>> Begin

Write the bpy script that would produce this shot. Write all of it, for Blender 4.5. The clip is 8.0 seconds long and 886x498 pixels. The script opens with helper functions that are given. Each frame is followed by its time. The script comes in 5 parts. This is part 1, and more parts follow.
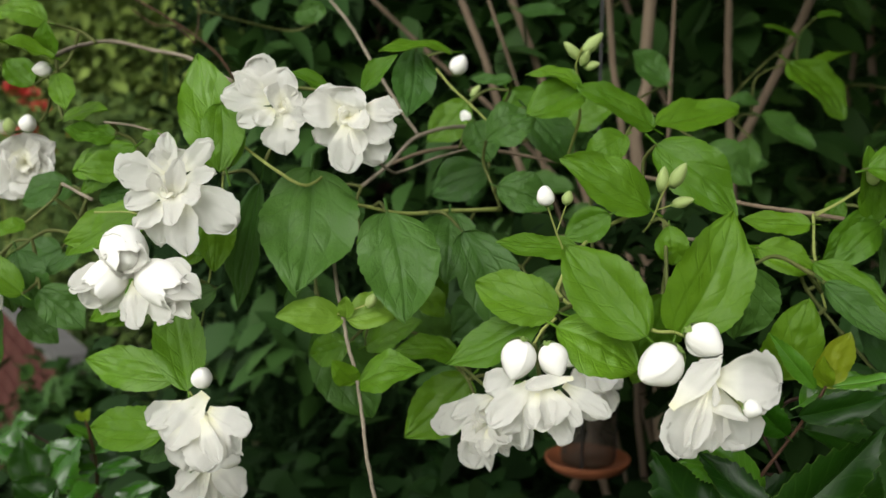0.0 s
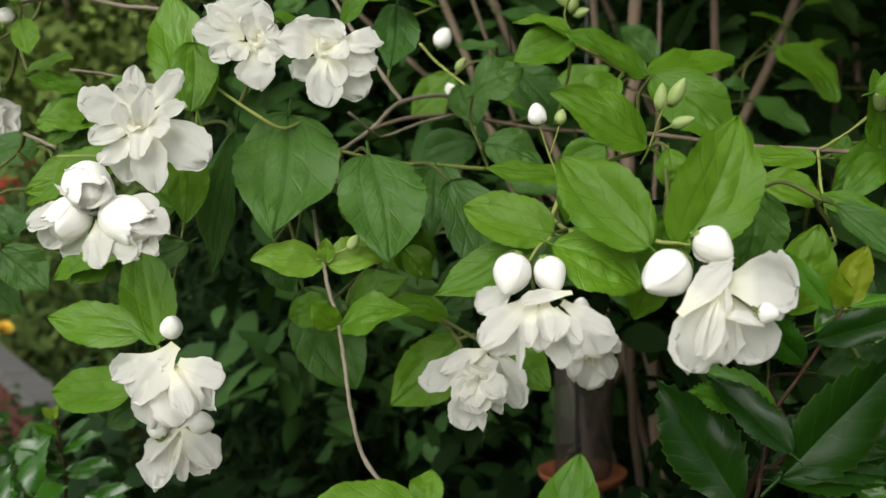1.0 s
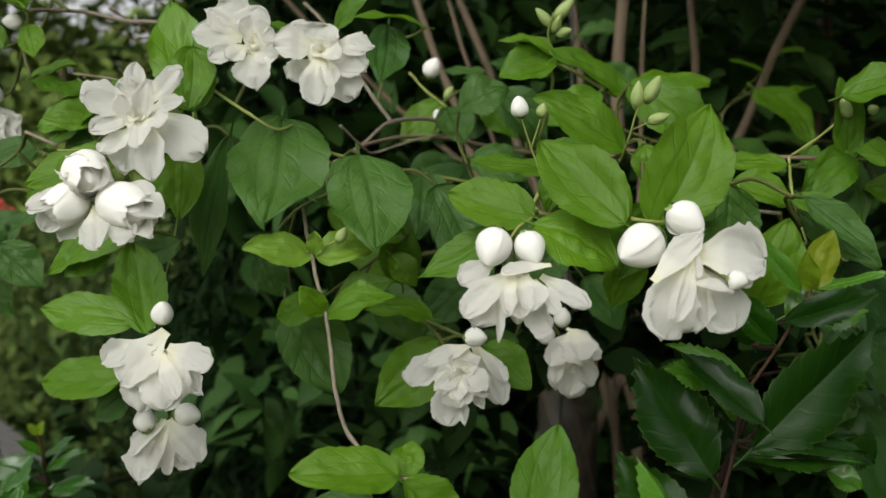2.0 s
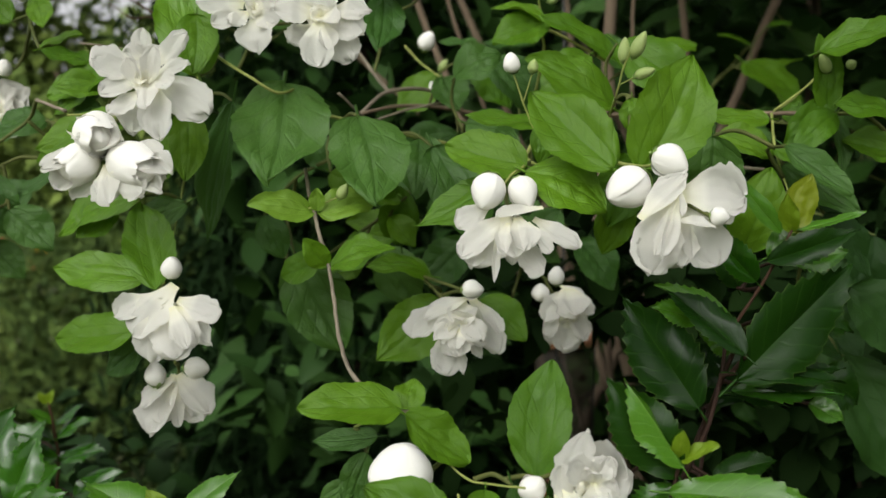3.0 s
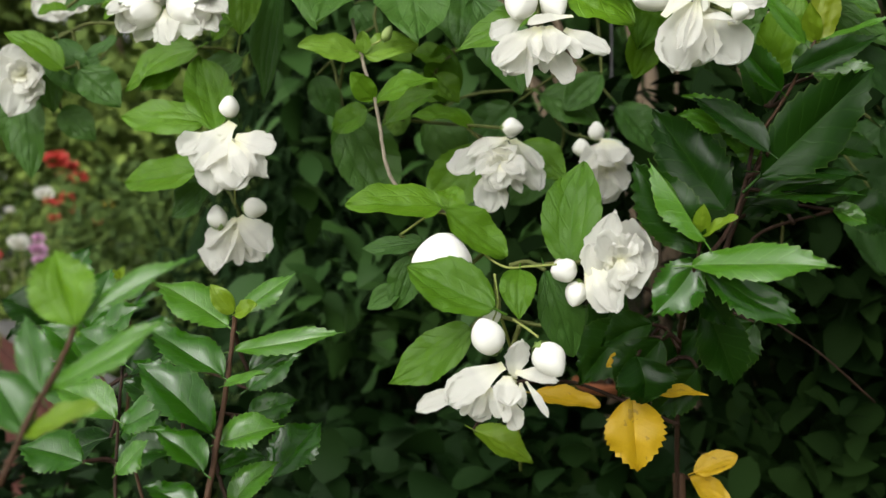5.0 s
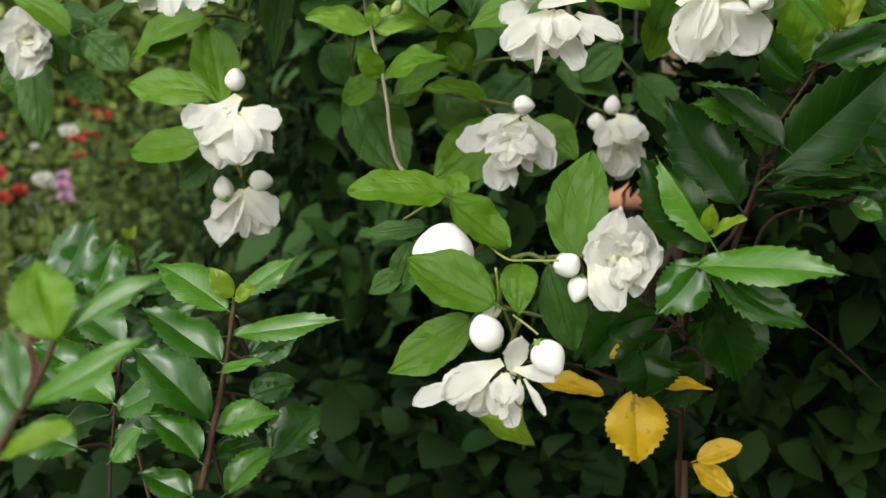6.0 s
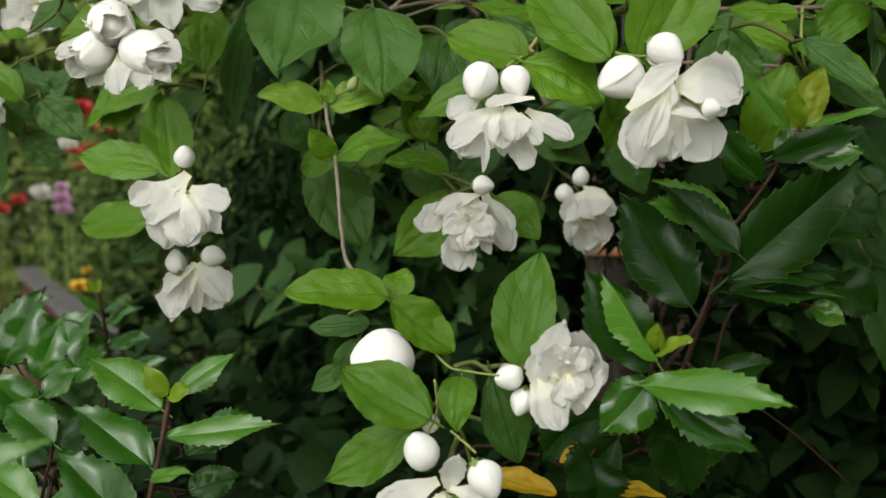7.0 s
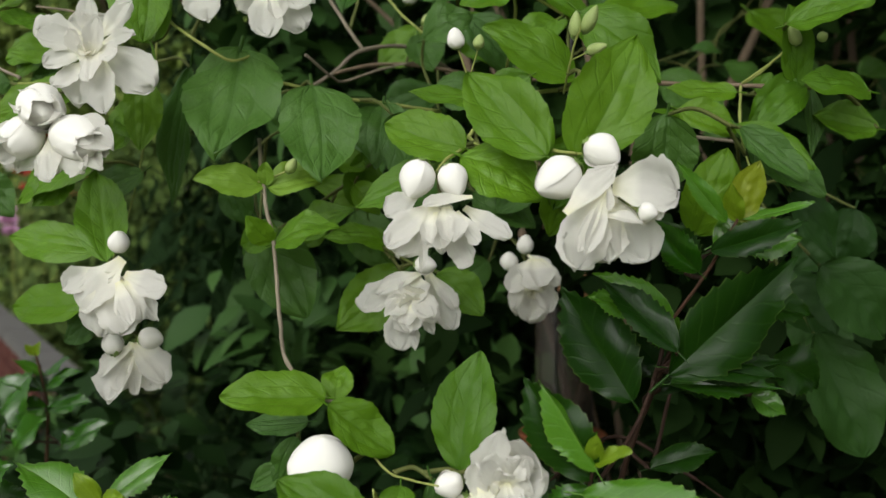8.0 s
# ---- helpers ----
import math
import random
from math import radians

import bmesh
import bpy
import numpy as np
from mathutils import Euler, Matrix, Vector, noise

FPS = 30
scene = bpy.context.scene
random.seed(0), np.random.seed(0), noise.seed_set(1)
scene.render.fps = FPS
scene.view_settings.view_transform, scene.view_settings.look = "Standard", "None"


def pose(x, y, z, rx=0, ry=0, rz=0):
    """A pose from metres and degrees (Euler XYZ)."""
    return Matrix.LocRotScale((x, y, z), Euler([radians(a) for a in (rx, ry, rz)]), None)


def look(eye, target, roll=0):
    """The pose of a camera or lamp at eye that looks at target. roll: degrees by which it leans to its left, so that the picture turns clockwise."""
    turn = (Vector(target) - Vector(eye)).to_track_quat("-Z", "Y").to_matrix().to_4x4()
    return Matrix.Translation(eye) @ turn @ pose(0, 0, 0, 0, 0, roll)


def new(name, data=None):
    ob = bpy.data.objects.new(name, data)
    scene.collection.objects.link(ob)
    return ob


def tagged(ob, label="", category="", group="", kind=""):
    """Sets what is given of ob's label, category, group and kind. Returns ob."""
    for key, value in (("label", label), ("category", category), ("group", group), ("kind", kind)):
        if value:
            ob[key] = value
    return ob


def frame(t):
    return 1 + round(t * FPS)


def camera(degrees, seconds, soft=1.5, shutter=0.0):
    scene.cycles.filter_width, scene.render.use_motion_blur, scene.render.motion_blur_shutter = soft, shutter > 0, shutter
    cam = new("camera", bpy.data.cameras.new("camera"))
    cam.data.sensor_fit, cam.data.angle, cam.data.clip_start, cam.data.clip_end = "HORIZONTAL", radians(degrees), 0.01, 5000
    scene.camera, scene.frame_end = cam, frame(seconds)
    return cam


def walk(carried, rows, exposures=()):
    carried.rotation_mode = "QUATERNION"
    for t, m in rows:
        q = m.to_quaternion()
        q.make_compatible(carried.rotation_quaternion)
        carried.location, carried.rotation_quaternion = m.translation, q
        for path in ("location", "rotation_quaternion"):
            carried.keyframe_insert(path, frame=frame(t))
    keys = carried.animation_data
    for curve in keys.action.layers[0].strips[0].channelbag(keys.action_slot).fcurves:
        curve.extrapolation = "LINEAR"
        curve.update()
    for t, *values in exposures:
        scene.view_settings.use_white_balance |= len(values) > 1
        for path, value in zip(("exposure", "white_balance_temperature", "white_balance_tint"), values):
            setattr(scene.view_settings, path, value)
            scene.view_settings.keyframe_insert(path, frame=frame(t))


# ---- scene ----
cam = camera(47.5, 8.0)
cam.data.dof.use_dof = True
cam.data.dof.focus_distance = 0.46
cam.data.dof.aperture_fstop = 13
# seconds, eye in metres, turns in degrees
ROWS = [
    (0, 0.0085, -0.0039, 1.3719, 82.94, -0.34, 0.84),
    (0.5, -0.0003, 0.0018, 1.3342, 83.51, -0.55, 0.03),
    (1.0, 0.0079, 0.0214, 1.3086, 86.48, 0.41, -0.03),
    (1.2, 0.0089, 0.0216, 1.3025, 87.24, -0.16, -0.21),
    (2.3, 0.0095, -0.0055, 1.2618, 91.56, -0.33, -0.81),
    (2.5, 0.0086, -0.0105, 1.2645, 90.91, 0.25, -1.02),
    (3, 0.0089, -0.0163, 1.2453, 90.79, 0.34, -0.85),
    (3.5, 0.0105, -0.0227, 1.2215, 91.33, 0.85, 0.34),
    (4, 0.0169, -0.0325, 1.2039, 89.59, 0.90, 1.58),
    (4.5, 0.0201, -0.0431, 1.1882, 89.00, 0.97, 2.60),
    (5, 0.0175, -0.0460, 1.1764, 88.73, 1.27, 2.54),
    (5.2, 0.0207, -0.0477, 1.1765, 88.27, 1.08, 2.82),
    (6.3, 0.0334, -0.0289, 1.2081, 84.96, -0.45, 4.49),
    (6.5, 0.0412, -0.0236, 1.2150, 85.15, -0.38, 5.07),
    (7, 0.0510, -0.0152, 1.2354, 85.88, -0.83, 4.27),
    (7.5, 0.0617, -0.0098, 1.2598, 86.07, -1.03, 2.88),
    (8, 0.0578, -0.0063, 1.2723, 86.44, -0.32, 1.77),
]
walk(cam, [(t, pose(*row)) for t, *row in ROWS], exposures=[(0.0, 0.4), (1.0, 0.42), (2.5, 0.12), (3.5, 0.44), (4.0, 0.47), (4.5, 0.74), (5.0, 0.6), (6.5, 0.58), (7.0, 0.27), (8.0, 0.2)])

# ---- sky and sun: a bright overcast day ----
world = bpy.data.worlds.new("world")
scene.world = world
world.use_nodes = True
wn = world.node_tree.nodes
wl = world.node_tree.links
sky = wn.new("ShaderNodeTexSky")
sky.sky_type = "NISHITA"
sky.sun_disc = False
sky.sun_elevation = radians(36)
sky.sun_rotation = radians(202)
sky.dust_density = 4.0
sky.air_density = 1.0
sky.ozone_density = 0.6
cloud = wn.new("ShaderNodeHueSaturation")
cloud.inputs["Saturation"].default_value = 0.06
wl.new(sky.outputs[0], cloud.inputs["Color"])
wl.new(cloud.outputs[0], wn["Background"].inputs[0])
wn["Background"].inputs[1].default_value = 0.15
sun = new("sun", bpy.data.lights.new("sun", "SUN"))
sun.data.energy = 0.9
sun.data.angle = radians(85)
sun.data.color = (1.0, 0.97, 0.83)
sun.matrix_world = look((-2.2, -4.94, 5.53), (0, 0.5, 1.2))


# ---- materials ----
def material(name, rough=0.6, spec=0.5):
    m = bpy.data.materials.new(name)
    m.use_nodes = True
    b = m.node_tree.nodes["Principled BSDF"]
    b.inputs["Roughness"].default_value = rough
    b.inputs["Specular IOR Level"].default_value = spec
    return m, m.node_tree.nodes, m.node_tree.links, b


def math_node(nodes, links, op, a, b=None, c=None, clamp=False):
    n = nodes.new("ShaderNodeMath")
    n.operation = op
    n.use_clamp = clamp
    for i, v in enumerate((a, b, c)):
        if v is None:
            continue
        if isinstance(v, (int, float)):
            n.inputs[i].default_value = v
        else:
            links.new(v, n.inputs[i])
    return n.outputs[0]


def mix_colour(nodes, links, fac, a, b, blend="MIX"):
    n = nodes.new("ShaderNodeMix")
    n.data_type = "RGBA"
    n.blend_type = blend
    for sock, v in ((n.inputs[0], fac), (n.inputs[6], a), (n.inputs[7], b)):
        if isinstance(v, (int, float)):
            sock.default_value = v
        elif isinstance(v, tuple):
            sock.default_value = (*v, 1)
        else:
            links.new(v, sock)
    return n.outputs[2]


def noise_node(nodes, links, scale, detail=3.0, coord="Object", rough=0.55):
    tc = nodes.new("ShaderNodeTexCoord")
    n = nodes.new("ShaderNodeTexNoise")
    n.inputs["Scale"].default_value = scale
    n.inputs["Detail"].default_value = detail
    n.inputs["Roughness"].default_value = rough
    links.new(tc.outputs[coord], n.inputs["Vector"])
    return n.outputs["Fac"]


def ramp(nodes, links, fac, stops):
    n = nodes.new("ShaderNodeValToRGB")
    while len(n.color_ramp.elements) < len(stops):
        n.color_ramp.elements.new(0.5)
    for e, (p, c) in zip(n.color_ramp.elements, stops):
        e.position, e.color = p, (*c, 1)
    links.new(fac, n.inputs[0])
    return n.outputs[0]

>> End

• SET TASK:
Output a faithful copy of the data, with each picture left out.

• RESPONSE TO THIS EXERCISE:
Write the bpy script that would produce this shot. Write all of it, for Blender 4.5. The clip is 8.0 seconds long and 886x498 pixels. The script opens with helper functions that are given. Each frame is followed by its time. The script comes in 5 parts. This is part 1, and more parts follow.
0.0 s
1.0 s
2.0 s
3.0 s
5.0 s
6.0 s
7.0 s
8.0 s
# ---- helpers ----
import math
import random
from math import radians

import bmesh
import bpy
import numpy as np
from mathutils import Euler, Matrix, Vector, noise

FPS = 30
scene = bpy.context.scene
random.seed(0), np.random.seed(0), noise.seed_set(1)
scene.render.fps = FPS
scene.view_settings.view_transform, scene.view_settings.look = "Standard", "None"


def pose(x, y, z, rx=0, ry=0, rz=0):
    """A pose from metres and degrees (Euler XYZ)."""
    return Matrix.LocRotScale((x, y, z), Euler([radians(a) for a in (rx, ry, rz)]), None)


def look(eye, target, roll=0):
    """The pose of a camera or lamp at eye that looks at target. roll: degrees by which it leans to its left, so that the picture turns clockwise."""
    turn = (Vector(target) - Vector(eye)).to_track_quat("-Z", "Y").to_matrix().to_4x4()
    return Matrix.Translation(eye) @ turn @ pose(0, 0, 0, 0, 0, roll)


def new(name, data=None):
    ob = bpy.data.objects.new(name, data)
    scene.collection.objects.link(ob)
    return ob


def tagged(ob, label="", category="", group="", kind=""):
    """Sets what is given of ob's label, category, group and kind. Returns ob."""
    for key, value in (("label", label), ("category", category), ("group", group), ("kind", kind)):
        if value:
            ob[key] = value
    return ob


def frame(t):
    return 1 + round(t * FPS)


def camera(degrees, seconds, soft=1.5, shutter=0.0):
    scene.cycles.filter_width, scene.render.use_motion_blur, scene.render.motion_blur_shutter = soft, shutter > 0, shutter
    cam = new("camera", bpy.data.cameras.new("camera"))
    cam.data.sensor_fit, cam.data.angle, cam.data.clip_start, cam.data.clip_end = "HORIZONTAL", radians(degrees), 0.01, 5000
    scene.camera, scene.frame_end = cam, frame(seconds)
    return cam


def walk(carried, rows, exposures=()):
    carried.rotation_mode = "QUATERNION"
    for t, m in rows:
        q = m.to_quaternion()
        q.make_compatible(carried.rotation_quaternion)
        carried.location, carried.rotation_quaternion = m.translation, q
        for path in ("location", "rotation_quaternion"):
            carried.keyframe_insert(path, frame=frame(t))
    keys = carried.animation_data
    for curve in keys.action.layers[0].strips[0].channelbag(keys.action_slot).fcurves:
        curve.extrapolation = "LINEAR"
        curve.update()
    for t, *values in exposures:
        scene.view_settings.use_white_balance |= len(values) > 1
        for path, value in zip(("exposure", "white_balance_temperature", "white_balance_tint"), values):
            setattr(scene.view_settings, path, value)
            scene.view_settings.keyframe_insert(path, frame=frame(t))


# ---- scene ----
cam = camera(47.5, 8.0)
cam.data.dof.use_dof = True
cam.data.dof.focus_distance = 0.46
cam.data.dof.aperture_fstop = 13
# seconds, eye in metres, turns in degrees
ROWS = [
    (0, 0.0085, -0.0039, 1.3719, 82.94, -0.34, 0.84),
    (0.5, -0.0003, 0.0018, 1.3342, 83.51, -0.55, 0.03),
    (1.0, 0.0079, 0.0214, 1.3086, 86.48, 0.41, -0.03),
    (1.2, 0.0089, 0.0216, 1.3025, 87.24, -0.16, -0.21),
    (2.3, 0.0095, -0.0055, 1.2618, 91.56, -0.33, -0.81),
    (2.5, 0.0086, -0.0105, 1.2645, 90.91, 0.25, -1.02),
    (3, 0.0089, -0.0163, 1.2453, 90.79, 0.34, -0.85),
    (3.5, 0.0105, -0.0227, 1.2215, 91.33, 0.85, 0.34),
    (4, 0.0169, -0.0325, 1.2039, 89.59, 0.90, 1.58),
    (4.5, 0.0201, -0.0431, 1.1882, 89.00, 0.97, 2.60),
    (5, 0.0175, -0.0460, 1.1764, 88.73, 1.27, 2.54),
    (5.2, 0.0207, -0.0477, 1.1765, 88.27, 1.08, 2.82),
    (6.3, 0.0334, -0.0289, 1.2081, 84.96, -0.45, 4.49),
    (6.5, 0.0412, -0.0236, 1.2150, 85.15, -0.38, 5.07),
    (7, 0.0510, -0.0152, 1.2354, 85.88, -0.83, 4.27),
    (7.5, 0.0617, -0.0098, 1.2598, 86.07, -1.03, 2.88),
    (8, 0.0578, -0.0063, 1.2723, 86.44, -0.32, 1.77),
]
walk(cam, [(t, pose(*row)) for t, *row in ROWS], exposures=[(0.0, 0.4), (1.0, 0.42), (2.5, 0.12), (3.5, 0.44), (4.0, 0.47), (4.5, 0.74), (5.0, 0.6), (6.5, 0.58), (7.0, 0.27), (8.0, 0.2)])

# ---- sky and sun: a bright overcast day ----
world = bpy.data.worlds.new("world")
scene.world = world
world.use_nodes = True
wn = world.node_tree.nodes
wl = world.node_tree.links
sky = wn.new("ShaderNodeTexSky")
sky.sky_type = "NISHITA"
sky.sun_disc = False
sky.sun_elevation = radians(36)
sky.sun_rotation = radians(202)
sky.dust_density = 4.0
sky.air_density = 1.0
sky.ozone_density = 0.6
cloud = wn.new("ShaderNodeHueSaturation")
cloud.inputs["Saturation"].default_value = 0.06
wl.new(sky.outputs[0], cloud.inputs["Color"])
wl.new(cloud.outputs[0], wn["Background"].inputs[0])
wn["Background"].inputs[1].default_value = 0.15
sun = new("sun", bpy.data.lights.new("sun", "SUN"))
sun.data.energy = 0.9
sun.data.angle = radians(85)
sun.data.color = (1.0, 0.97, 0.83)
sun.matrix_world = look((-2.2, -4.94, 5.53), (0, 0.5, 1.2))


# ---- materials ----
def material(name, rough=0.6, spec=0.5):
    m = bpy.data.materials.new(name)
    m.use_nodes = True
    b = m.node_tree.nodes["Principled BSDF"]
    b.inputs["Roughness"].default_value = rough
    b.inputs["Specular IOR Level"].default_value = spec
    return m, m.node_tree.nodes, m.node_tree.links, b


def math_node(nodes, links, op, a, b=None, c=None, clamp=False):
    n = nodes.new("ShaderNodeMath")
    n.operation = op
    n.use_clamp = clamp
    for i, v in enumerate((a, b, c)):
        if v is None:
            continue
        if isinstance(v, (int, float)):
            n.inputs[i].default_value = v
        else:
            links.new(v, n.inputs[i])
    return n.outputs[0]


def mix_colour(nodes, links, fac, a, b, blend="MIX"):
    n = nodes.new("ShaderNodeMix")
    n.data_type = "RGBA"
    n.blend_type = blend
    for sock, v in ((n.inputs[0], fac), (n.inputs[6], a), (n.inputs[7], b)):
        if isinstance(v, (int, float)):
            sock.default_value = v
        elif isinstance(v, tuple):
            sock.default_value = (*v, 1)
        else:
            links.new(v, sock)
    return n.outputs[2]


def noise_node(nodes, links, scale, detail=3.0, coord="Object", rough=0.55):
    tc = nodes.new("ShaderNodeTexCoord")
    n = nodes.new("ShaderNodeTexNoise")
    n.inputs["Scale"].default_value = scale
    n.inputs["Detail"].default_value = detail
    n.inputs["Roughness"].default_value = rough
    links.new(tc.outputs[coord], n.inputs["Vector"])
    return n.outputs["Fac"]


def ramp(nodes, links, fac, stops):
    n = nodes.new("ShaderNodeValToRGB")
    while len(n.color_ramp.elements) < len(stops):
        n.color_ramp.elements.new(0.5)
    for e, (p, c) in zip(n.color_ramp.elements, stops):
        e.position, e.color = p, (*c, 1)
    links.new(fac, n.inputs[0])
    return n.outputs[0]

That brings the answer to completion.